* DESCRIPTION OF THE TASK
Search the data for the string "part" and extract every line where it appears.

* DATASET CONTENT
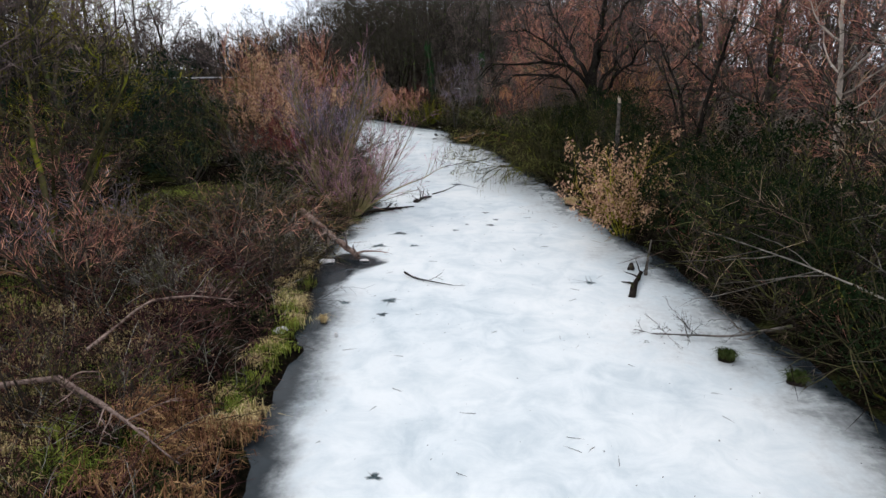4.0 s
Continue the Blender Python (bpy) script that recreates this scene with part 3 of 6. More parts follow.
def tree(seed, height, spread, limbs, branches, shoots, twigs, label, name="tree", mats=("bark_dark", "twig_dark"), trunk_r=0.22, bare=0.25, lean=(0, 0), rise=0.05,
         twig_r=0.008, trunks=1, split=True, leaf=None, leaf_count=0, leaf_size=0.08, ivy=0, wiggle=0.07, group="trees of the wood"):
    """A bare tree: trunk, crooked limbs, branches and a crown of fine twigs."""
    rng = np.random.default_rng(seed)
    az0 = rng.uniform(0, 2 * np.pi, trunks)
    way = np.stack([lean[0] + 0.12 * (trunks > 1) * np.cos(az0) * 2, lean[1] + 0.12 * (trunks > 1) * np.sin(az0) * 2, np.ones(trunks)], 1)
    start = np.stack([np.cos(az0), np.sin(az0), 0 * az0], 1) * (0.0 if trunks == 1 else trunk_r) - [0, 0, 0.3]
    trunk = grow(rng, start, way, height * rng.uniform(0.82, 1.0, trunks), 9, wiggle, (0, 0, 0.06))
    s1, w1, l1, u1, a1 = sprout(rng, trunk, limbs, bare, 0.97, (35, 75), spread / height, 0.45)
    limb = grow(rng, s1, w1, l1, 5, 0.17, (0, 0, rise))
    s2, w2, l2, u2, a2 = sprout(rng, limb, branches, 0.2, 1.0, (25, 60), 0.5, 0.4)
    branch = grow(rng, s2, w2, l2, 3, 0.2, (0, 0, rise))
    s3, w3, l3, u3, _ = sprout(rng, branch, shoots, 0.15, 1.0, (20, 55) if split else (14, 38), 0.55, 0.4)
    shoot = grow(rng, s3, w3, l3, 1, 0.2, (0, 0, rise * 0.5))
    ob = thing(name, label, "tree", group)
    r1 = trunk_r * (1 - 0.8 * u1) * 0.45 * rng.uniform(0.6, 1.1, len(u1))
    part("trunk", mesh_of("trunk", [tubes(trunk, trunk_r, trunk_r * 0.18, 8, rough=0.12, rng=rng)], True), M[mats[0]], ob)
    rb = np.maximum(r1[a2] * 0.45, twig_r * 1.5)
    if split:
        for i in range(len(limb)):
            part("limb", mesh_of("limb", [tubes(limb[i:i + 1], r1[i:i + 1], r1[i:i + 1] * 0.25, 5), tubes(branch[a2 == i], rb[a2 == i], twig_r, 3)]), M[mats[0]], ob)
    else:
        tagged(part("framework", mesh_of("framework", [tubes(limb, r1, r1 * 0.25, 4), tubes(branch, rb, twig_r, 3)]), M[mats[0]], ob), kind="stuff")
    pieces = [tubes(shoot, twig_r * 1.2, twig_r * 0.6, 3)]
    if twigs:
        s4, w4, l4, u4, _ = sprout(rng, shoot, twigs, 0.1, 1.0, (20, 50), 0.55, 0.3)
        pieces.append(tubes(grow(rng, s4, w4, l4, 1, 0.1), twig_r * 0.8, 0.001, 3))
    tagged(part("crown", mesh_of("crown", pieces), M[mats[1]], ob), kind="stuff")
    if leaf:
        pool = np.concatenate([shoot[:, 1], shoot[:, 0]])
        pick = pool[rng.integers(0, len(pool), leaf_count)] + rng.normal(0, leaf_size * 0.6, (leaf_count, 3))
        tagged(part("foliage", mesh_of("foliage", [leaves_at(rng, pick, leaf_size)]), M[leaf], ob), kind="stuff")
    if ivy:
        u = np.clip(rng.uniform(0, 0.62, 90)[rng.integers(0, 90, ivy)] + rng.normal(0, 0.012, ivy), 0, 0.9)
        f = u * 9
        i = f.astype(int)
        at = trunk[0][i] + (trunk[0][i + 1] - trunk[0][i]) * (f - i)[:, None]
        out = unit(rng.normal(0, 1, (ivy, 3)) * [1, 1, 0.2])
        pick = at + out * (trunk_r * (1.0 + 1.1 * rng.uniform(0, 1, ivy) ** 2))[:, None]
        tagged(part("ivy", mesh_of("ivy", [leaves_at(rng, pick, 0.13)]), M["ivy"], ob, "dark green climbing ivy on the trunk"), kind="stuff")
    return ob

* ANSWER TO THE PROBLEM
Continue the Blender Python (bpy) script that recreates this scene with part 3 of 6. More parts follow.
    part("trunk", mesh_of("trunk", [tubes(trunk, trunk_r, trunk_r * 0.18, 8, rough=0.12, rng=rng)], True), M[mats[0]], ob)
            part("limb", mesh_of("limb", [tubes(limb[i:i + 1], r1[i:i + 1], r1[i:i + 1] * 0.25, 5), tubes(branch[a2 == i], rb[a2 == i], twig_r, 3)]), M[mats[0]], ob)
        tagged(part("framework", mesh_of("framework", [tubes(limb, r1, r1 * 0.25, 4), tubes(branch, rb, twig_r, 3)]), M[mats[0]], ob), kind="stuff")
    tagged(part("crown", mesh_of("crown", pieces), M[mats[1]], ob), kind="stuff")
        tagged(part("foliage", mesh_of("foliage", [leaves_at(rng, pick, leaf_size)]), M[leaf], ob), kind="stuff")
        tagged(part("ivy", mesh_of("ivy", [leaves_at(rng, pick, 0.13)]), M["ivy"], ob, "dark green climbing ivy on the trunk"), kind="stuff")